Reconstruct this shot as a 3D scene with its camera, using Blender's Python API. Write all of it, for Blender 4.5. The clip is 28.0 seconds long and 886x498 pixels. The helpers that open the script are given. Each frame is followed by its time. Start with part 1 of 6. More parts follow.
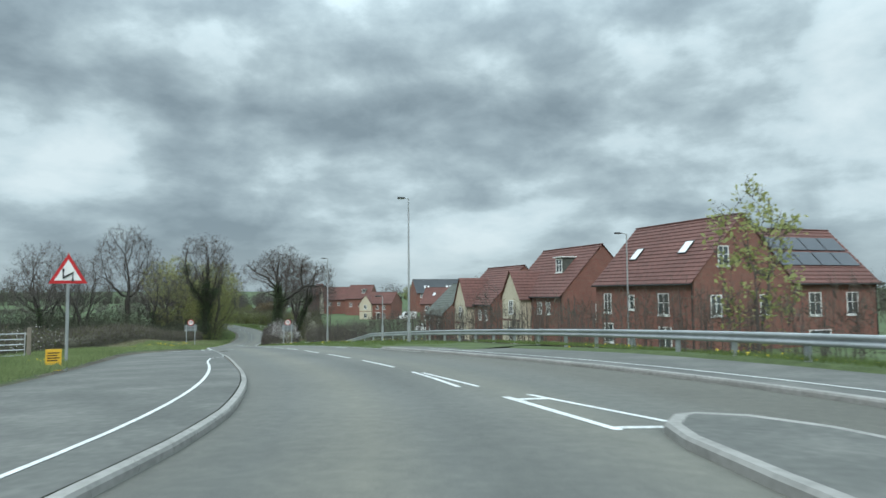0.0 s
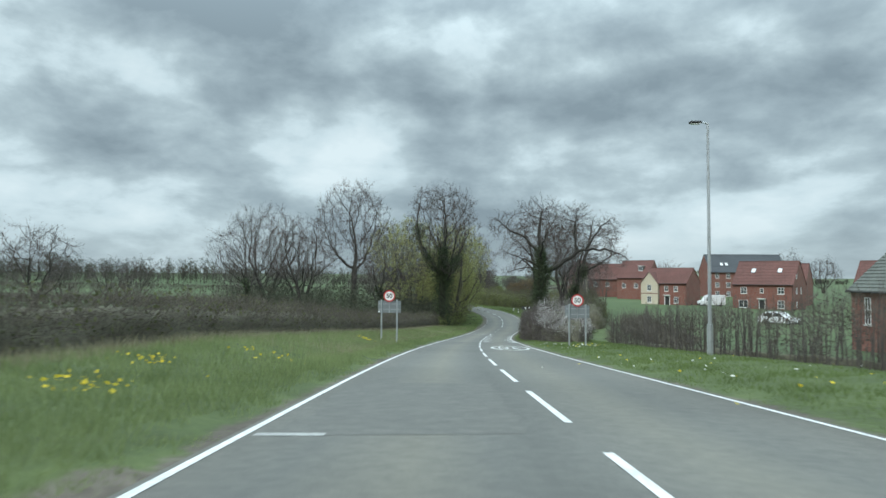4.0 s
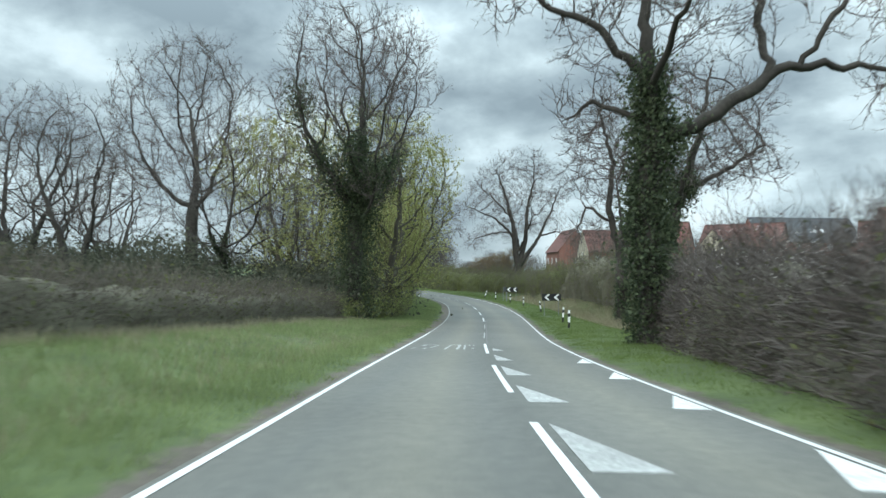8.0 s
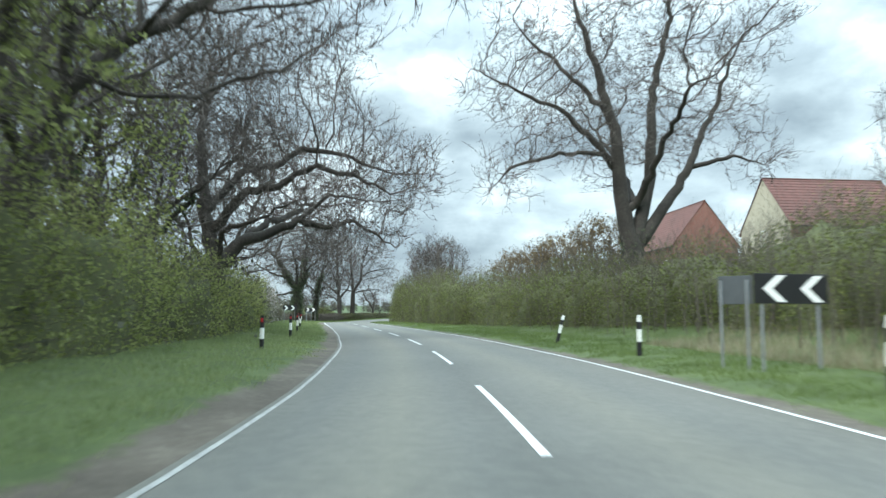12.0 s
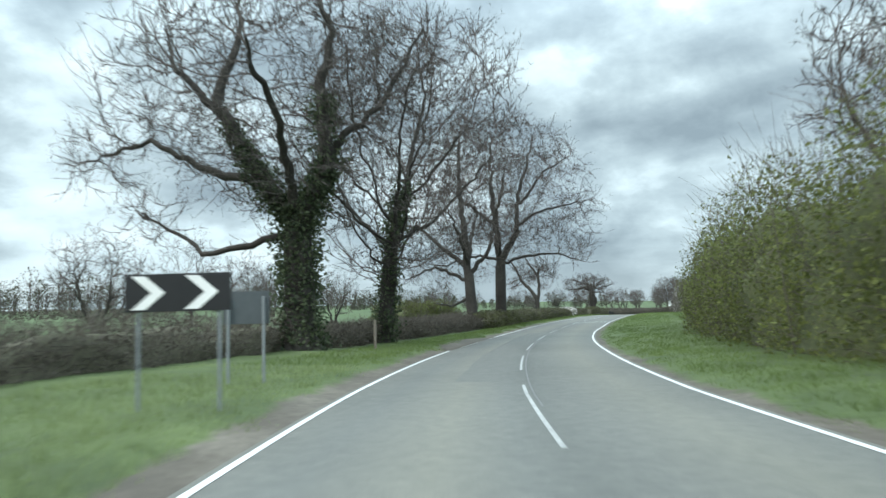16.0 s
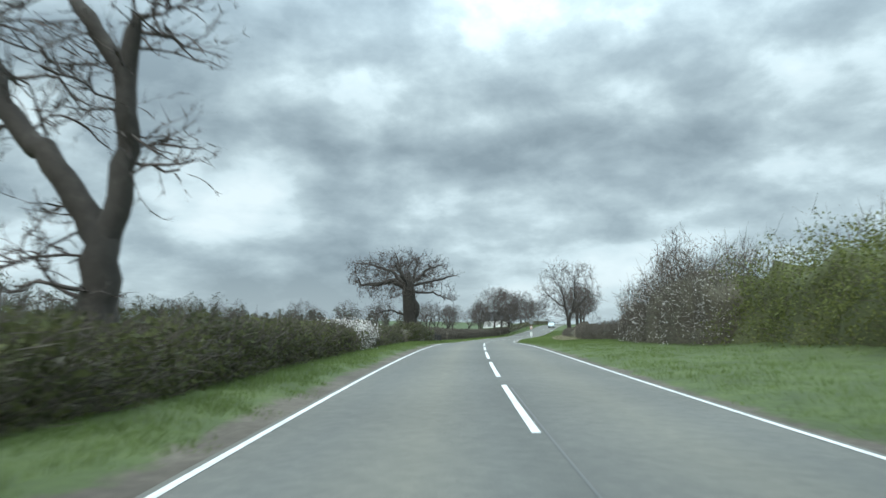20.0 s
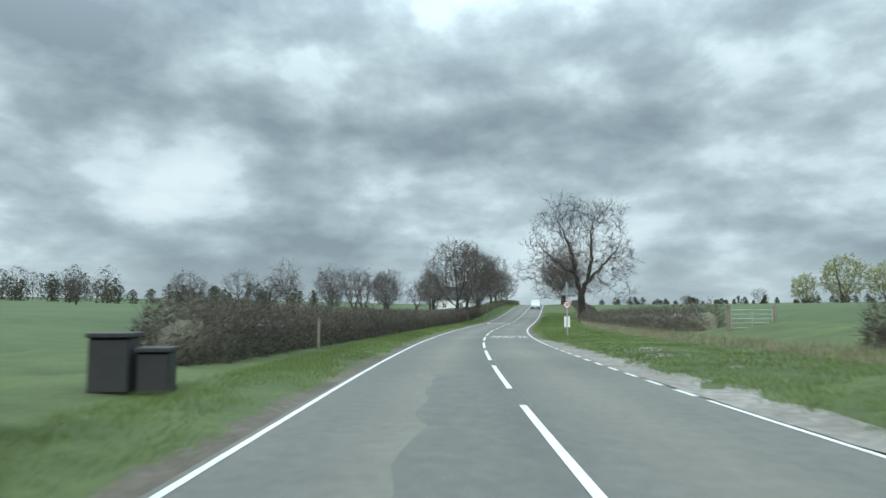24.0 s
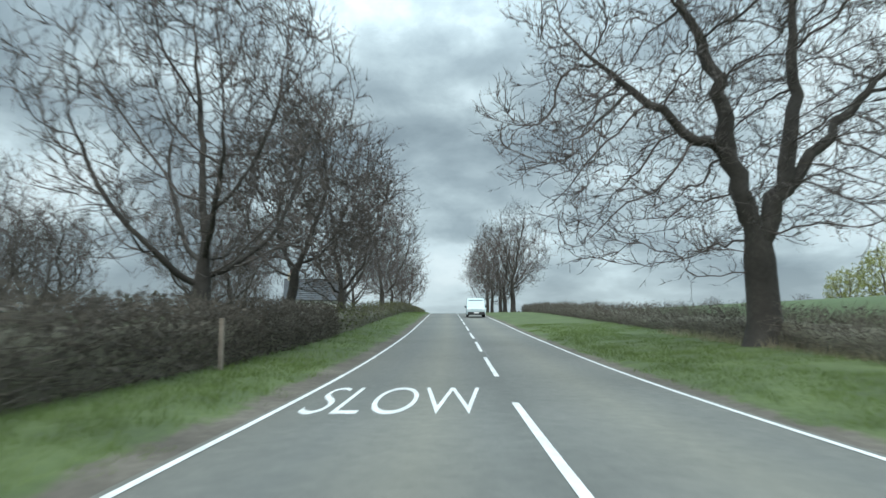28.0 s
::::
Transcribe the whole listing exactly. Pictures stay out of your copy.

Reconstruct this shot as a 3D scene with its camera, using Blender's Python API. Write all of it, for Blender 4.5. The clip is 28.0 seconds long and 886x498 pixels. The helpers that open the script are given. Each frame is followed by its time. Start with part 1 of 6. More parts follow.
0.0 s
4.0 s
8.0 s
12.0 s
16.0 s
20.0 s
24.0 s
28.0 s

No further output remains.